# Your objective
The lines from the top of the material below through the line containing "import numpy as np" are to be printed exactly, with pictures omitted.

Begin Given information

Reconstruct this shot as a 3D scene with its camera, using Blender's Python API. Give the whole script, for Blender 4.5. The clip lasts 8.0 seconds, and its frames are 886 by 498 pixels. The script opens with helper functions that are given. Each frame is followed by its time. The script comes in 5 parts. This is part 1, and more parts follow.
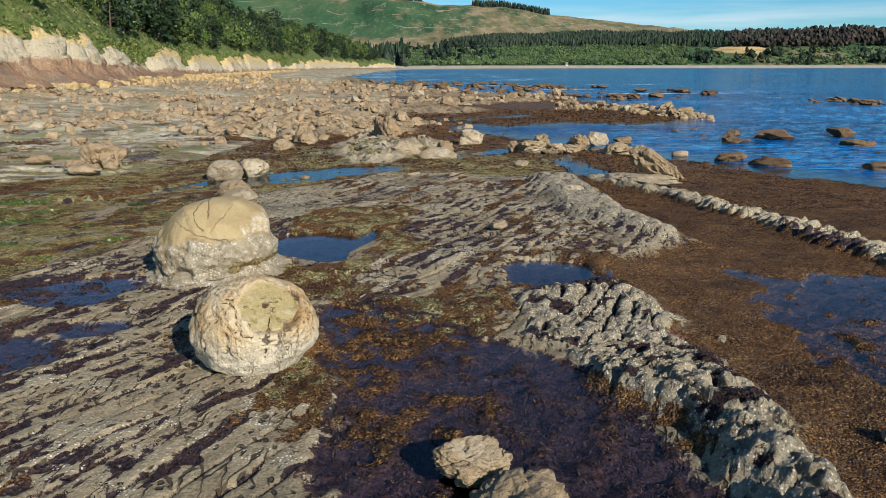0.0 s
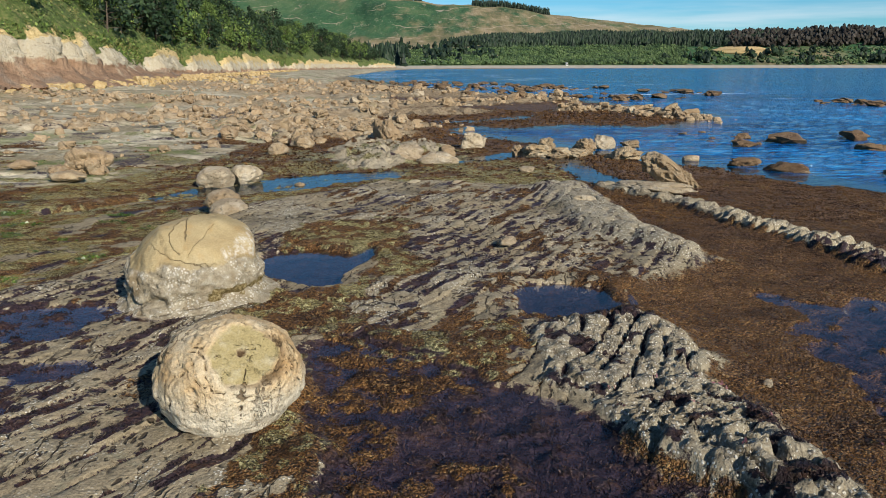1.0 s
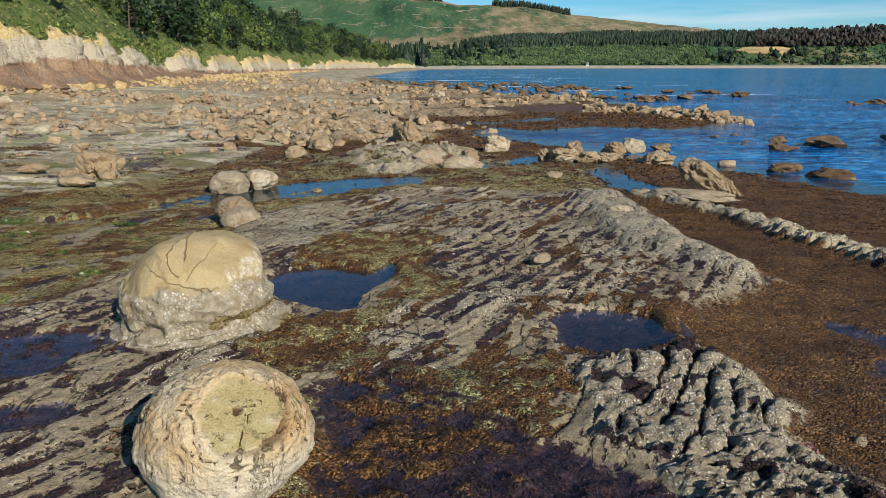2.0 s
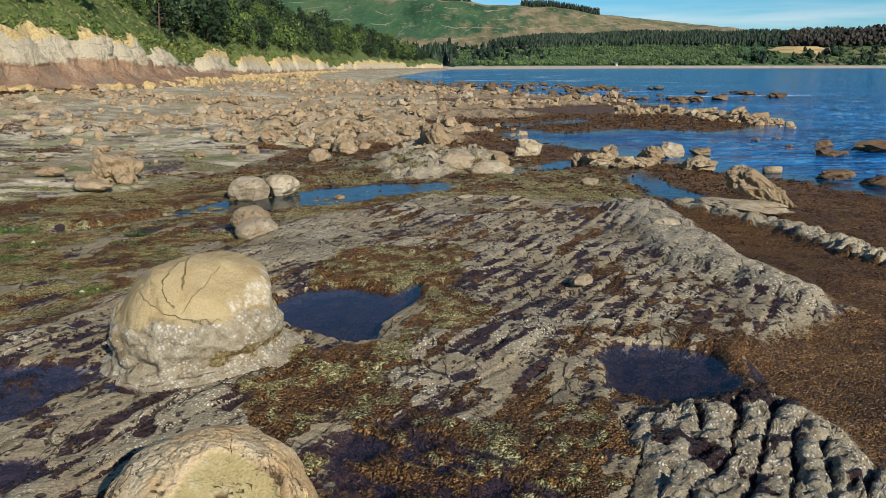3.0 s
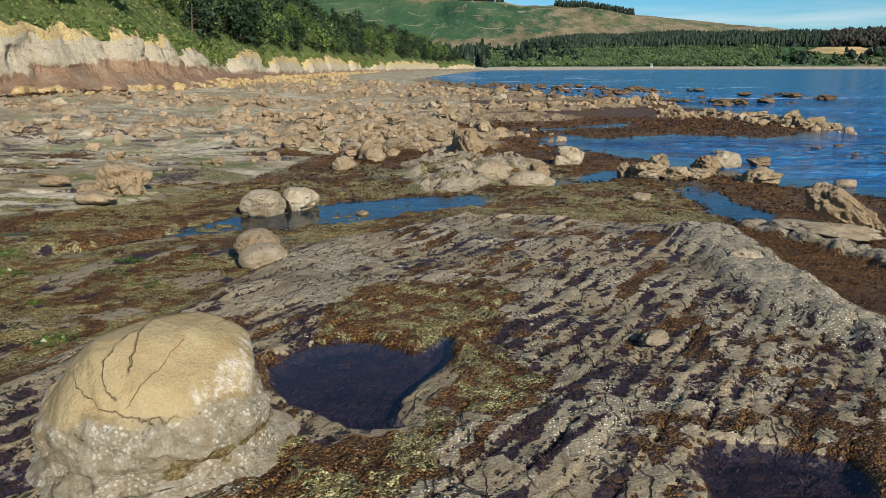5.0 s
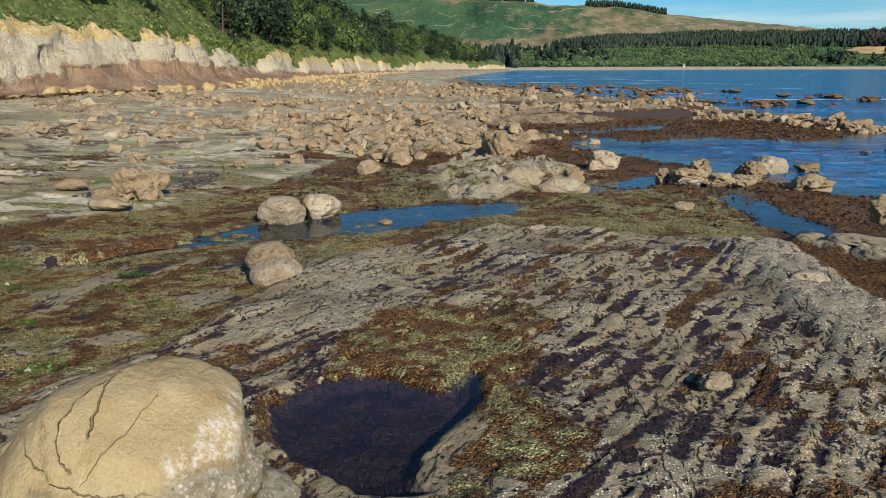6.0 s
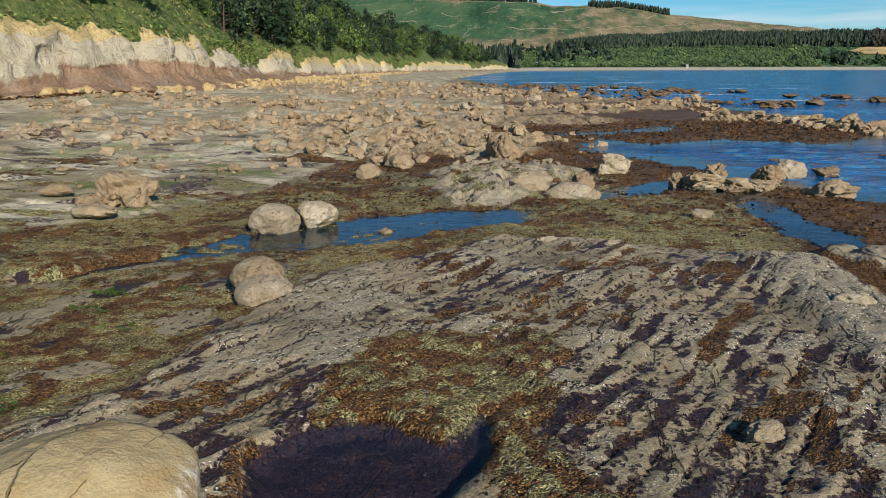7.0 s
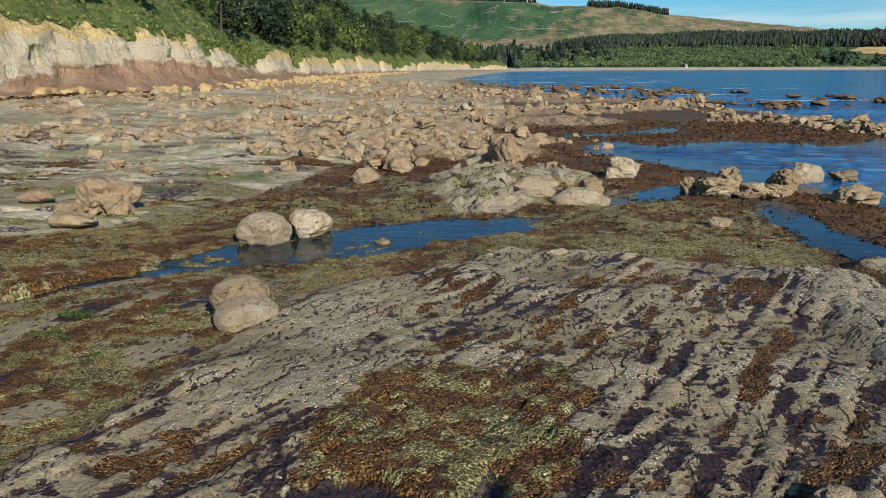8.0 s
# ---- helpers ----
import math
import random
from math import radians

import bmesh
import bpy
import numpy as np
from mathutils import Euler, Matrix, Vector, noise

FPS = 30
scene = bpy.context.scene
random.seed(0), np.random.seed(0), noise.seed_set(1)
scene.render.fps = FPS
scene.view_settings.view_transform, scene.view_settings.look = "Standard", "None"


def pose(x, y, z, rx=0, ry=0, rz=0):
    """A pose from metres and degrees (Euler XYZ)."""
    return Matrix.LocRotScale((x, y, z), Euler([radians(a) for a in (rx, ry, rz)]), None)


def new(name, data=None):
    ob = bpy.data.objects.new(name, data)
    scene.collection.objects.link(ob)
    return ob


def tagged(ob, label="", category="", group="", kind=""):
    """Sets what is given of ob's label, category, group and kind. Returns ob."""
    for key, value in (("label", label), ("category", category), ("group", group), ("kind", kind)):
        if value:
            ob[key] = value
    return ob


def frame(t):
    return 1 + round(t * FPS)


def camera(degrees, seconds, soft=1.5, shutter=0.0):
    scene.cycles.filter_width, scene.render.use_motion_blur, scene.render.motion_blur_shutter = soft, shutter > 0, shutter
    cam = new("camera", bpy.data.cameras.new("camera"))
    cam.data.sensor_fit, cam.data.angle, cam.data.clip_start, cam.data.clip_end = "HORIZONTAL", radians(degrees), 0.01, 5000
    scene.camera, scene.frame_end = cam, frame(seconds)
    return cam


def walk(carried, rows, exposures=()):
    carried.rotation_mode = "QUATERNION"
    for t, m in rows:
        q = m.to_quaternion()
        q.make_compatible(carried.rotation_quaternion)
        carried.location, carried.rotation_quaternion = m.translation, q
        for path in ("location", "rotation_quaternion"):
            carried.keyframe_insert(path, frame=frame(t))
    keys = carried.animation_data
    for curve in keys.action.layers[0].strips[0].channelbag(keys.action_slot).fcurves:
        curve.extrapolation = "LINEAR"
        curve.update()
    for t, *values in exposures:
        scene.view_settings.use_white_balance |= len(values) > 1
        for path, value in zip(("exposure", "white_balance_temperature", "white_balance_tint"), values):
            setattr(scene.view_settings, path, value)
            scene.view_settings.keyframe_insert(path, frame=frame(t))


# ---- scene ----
cam = camera(62.9, 8.0, soft=0.65)
METRES, EYE, TILT, LEAN, TURN = 8.67, 3.0, -0.88, 0.0, 0.0
ROWS = [
    (0.0, 0.0, 0.0, 0.0, -0.01, -13.32, 0.05),
    (0.5, -0.0013, 0.0677, 0.0034, -0.08, -13.36, 0.05),
    (1.0, -0.0073, 0.1313, 0.0081, -0.03, -13.34, 0.03),
    (2.5, -0.0292, 0.3239, 0.0107, 2.76, -13.3, 0.01),
    (3.0, -0.0338, 0.3878, 0.0129, 3.62, -13.3, -0.01),
    (3.5, -0.0408, 0.4518, 0.0151, 3.58, -13.3, -0.01),
    (4.0, -0.0471, 0.5118, 0.017, 3.58, -13.29, -0.02),
    (4.5, -0.0532, 0.5712, 0.0166, 4.22, -13.25, -0.03),
    (5.0, -0.0595, 0.6315, 0.0191, 6.1, -13.24, -0.05),
    (6.5, -0.0818, 0.8141, 0.022, 8.59, -13.21, -0.07),
    (7.0, -0.0925, 0.8728, 0.0205, 8.56, -13.19, -0.06),
    (7.5, -0.1039, 0.9318, 0.0203, 8.53, -13.18, -0.06),
    (8.0, -0.115, 0.992, 0.0199, 8.5, -13.18, -0.04),
]
walk(cam, [(t, pose(0, 0, EYE, TILT, LEAN, TURN) @ pose(METRES * x, METRES * y, METRES * z, 90 + pitch, roll, yaw)) for t, x, y, z, yaw, pitch, roll in ROWS], exposures=[(0.0, 0.38), (2.5, 0.31), (8.0, 0.26)])

# ---- world, sun ----
SUN_WAY = Vector((-0.568, 0.868, -0.541)).normalized()
SUN_ELEV = math.asin(-SUN_WAY.z)
SUN_AZ = math.atan2(-SUN_WAY.x, -SUN_WAY.y)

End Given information

# Answer to this exercise
Reconstruct this shot as a 3D scene with its camera, using Blender's Python API. Give the whole script, for Blender 4.5. The clip lasts 8.0 seconds, and its frames are 886 by 498 pixels. The script opens with helper functions that are given. Each frame is followed by its time. The script comes in 5 parts. This is part 1, and more parts follow.
0.0 s
1.0 s
2.0 s
3.0 s
5.0 s
6.0 s
7.0 s
8.0 s
# ---- helpers ----
import math
import random
from math import radians

import bmesh
import bpy
import numpy as np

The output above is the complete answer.